• **Dataset excerpt**:
▽
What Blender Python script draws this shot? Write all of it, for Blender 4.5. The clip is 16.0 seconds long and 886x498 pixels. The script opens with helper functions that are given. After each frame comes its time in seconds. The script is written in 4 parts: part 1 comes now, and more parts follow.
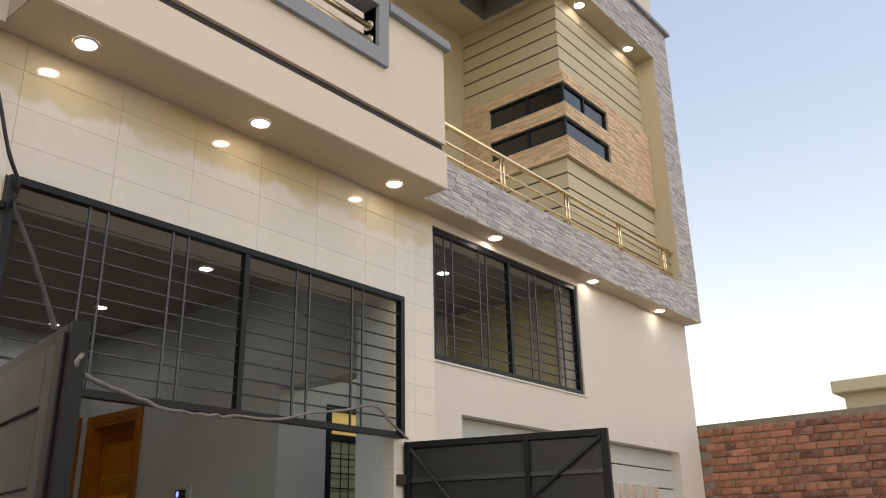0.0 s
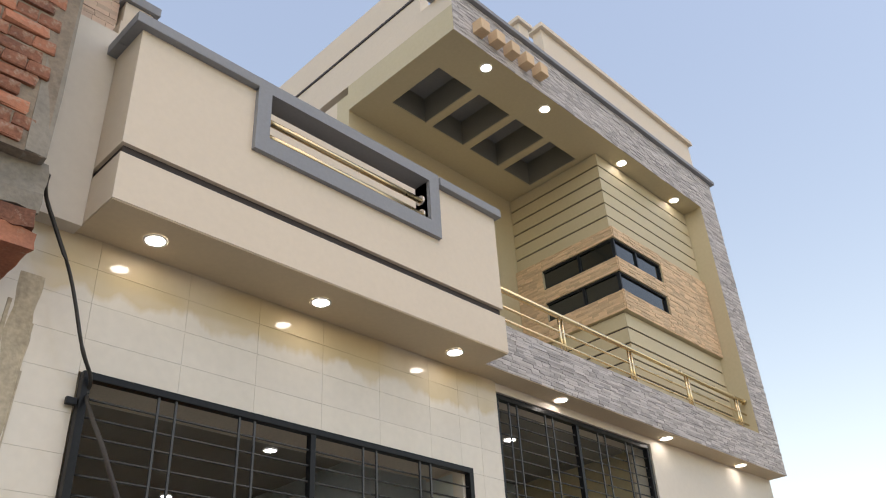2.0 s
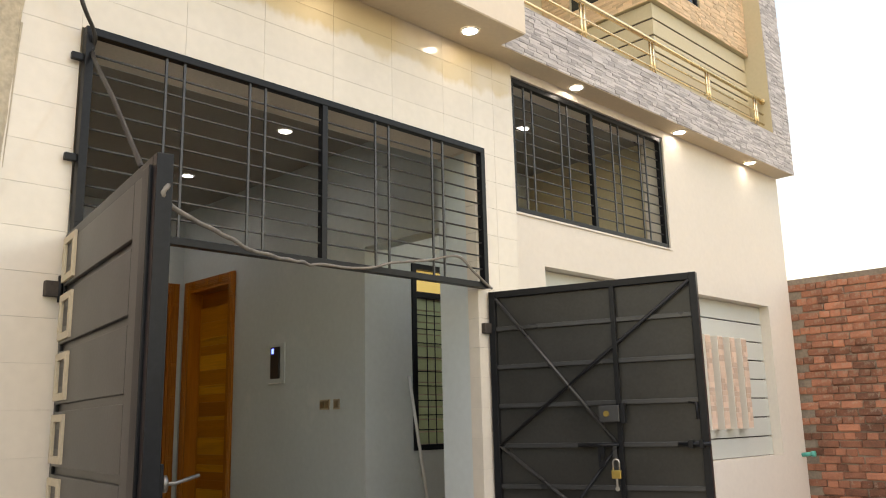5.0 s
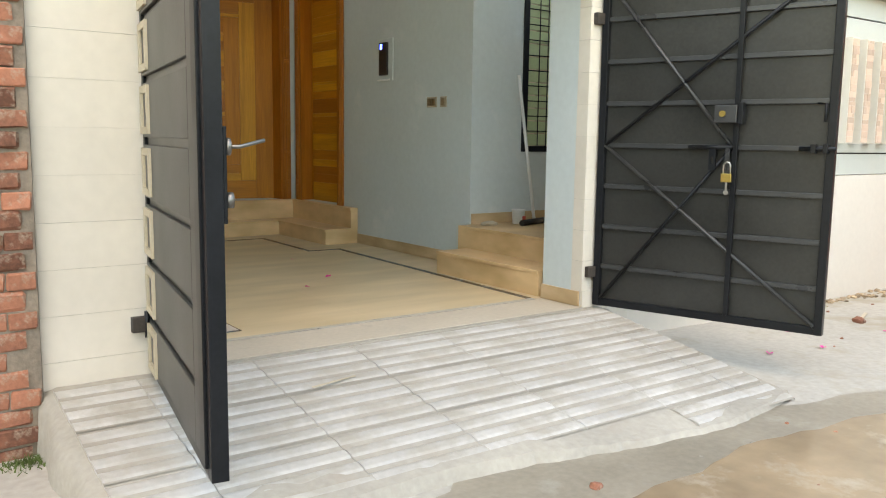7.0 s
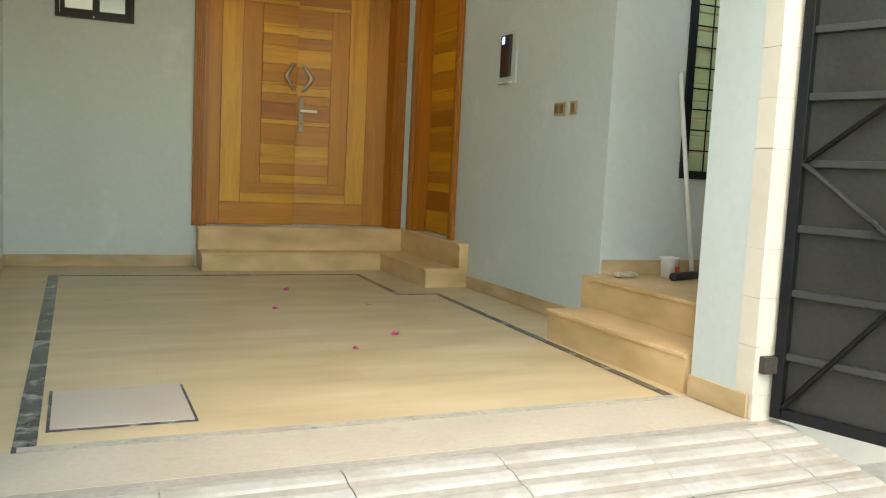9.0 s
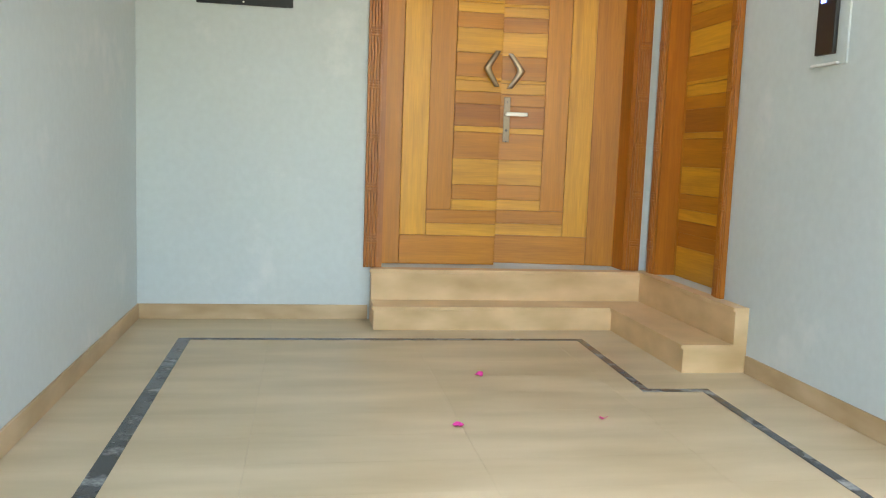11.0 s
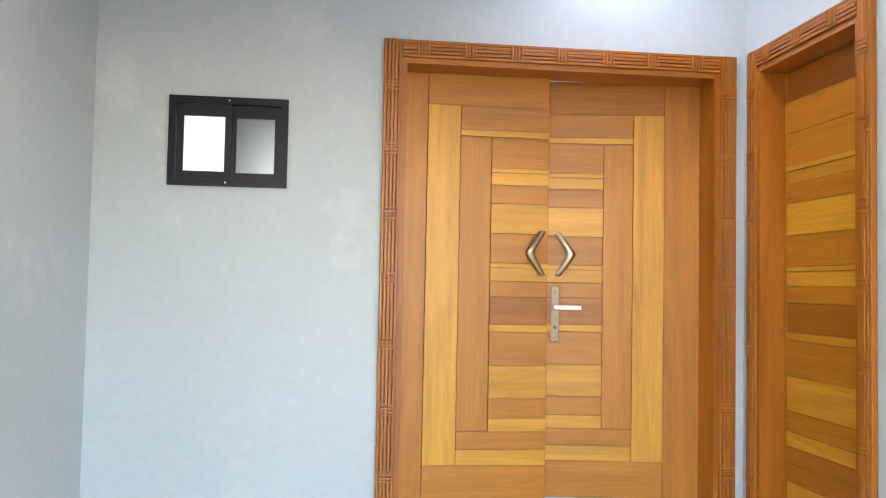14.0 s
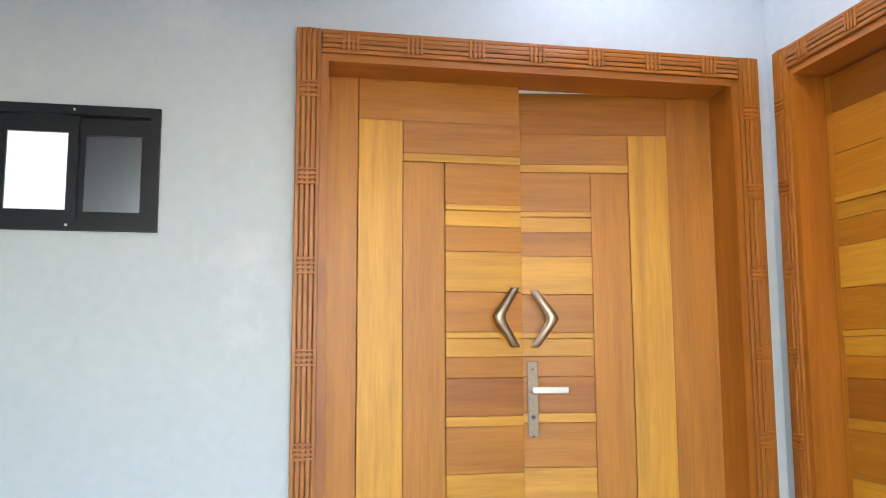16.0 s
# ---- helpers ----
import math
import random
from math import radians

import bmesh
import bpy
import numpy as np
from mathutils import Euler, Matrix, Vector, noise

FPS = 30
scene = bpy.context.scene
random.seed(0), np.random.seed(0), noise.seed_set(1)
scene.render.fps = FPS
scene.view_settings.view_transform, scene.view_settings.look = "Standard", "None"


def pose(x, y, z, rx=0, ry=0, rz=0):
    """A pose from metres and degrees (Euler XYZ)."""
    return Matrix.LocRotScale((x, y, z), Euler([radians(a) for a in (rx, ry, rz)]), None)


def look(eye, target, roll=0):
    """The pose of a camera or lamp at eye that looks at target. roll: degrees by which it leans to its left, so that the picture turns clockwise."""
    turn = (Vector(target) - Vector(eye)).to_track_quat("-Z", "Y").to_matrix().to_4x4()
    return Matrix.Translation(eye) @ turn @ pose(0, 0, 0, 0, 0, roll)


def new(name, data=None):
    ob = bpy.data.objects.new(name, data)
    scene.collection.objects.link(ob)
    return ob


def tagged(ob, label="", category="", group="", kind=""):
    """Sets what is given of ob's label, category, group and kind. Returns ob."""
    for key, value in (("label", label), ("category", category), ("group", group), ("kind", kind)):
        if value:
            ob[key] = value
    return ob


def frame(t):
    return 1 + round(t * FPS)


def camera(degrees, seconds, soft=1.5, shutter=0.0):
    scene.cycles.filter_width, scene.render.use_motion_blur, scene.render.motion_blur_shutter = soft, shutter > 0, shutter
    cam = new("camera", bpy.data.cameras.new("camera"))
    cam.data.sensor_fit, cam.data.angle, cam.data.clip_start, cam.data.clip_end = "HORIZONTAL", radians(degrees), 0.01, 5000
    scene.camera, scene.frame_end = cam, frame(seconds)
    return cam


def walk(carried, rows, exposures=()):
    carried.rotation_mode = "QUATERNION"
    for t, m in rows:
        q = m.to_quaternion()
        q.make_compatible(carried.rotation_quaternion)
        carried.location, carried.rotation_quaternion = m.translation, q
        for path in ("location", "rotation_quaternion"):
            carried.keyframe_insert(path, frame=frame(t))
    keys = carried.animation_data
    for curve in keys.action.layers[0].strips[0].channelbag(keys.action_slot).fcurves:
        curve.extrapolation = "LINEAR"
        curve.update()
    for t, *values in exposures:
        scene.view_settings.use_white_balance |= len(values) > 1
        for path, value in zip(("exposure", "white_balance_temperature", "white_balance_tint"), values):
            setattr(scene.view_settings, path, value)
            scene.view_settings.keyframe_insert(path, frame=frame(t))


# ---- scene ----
△
• **Aim of the exercise**:
Omit pictures; set down the rest of the material word for word.

• **Written reply**:
What Blender Python script draws this shot? Write all of it, for Blender 4.5. The clip is 16.0 seconds long and 886x498 pixels. The script opens with helper functions that are given. After each frame comes its time in seconds. The script is written in 4 parts: part 1 comes now, and more parts follow.
0.0 s
2.0 s
5.0 s
7.0 s
9.0 s
11.0 s
14.0 s
16.0 s
# ---- helpers ----
import math
import random
from math import radians

import bmesh
import bpy
import numpy as np
from mathutils import Euler, Matrix, Vector, noise

FPS = 30
scene = bpy.context.scene
random.seed(0), np.random.seed(0), noise.seed_set(1)
scene.render.fps = FPS
scene.view_settings.view_transform, scene.view_settings.look = "Standard", "None"


def pose(x, y, z, rx=0, ry=0, rz=0):
    """A pose from metres and degrees (Euler XYZ)."""
    return Matrix.LocRotScale((x, y, z), Euler([radians(a) for a in (rx, ry, rz)]), None)


def look(eye, target, roll=0):
    """The pose of a camera or lamp at eye that looks at target. roll: degrees by which it leans to its left, so that the picture turns clockwise."""
    turn = (Vector(target) - Vector(eye)).to_track_quat("-Z", "Y").to_matrix().to_4x4()
    return Matrix.Translation(eye) @ turn @ pose(0, 0, 0, 0, 0, roll)


def new(name, data=None):
    ob = bpy.data.objects.new(name, data)
    scene.collection.objects.link(ob)
    return ob


def tagged(ob, label="", category="", group="", kind=""):
    """Sets what is given of ob's label, category, group and kind. Returns ob."""
    for key, value in (("label", label), ("category", category), ("group", group), ("kind", kind)):
        if value:
            ob[key] = value
    return ob


def frame(t):
    return 1 + round(t * FPS)


def camera(degrees, seconds, soft=1.5, shutter=0.0):
    scene.cycles.filter_width, scene.render.use_motion_blur, scene.render.motion_blur_shutter = soft, shutter > 0, shutter
    cam = new("camera", bpy.data.cameras.new("camera"))
    cam.data.sensor_fit, cam.data.angle, cam.data.clip_start, cam.data.clip_end = "HORIZONTAL", radians(degrees), 0.01, 5000
    scene.camera, scene.frame_end = cam, frame(seconds)
    return cam


def walk(carried, rows, exposures=()):
    carried.rotation_mode = "QUATERNION"
    for t, m in rows:
        q = m.to_quaternion()
        q.make_compatible(carried.rotation_quaternion)
        carried.location, carried.rotation_quaternion = m.translation, q
        for path in ("location", "rotation_quaternion"):
            carried.keyframe_insert(path, frame=frame(t))
    keys = carried.animation_data
    for curve in keys.action.layers[0].strips[0].channelbag(keys.action_slot).fcurves:
        curve.extrapolation = "LINEAR"
        curve.update()
    for t, *values in exposures:
        scene.view_settings.use_white_balance |= len(values) > 1
        for path, value in zip(("exposure", "white_balance_temperature", "white_balance_tint"), values):
            setattr(scene.view_settings, path, value)
            scene.view_settings.keyframe_insert(path, frame=frame(t))


# ---- scene ----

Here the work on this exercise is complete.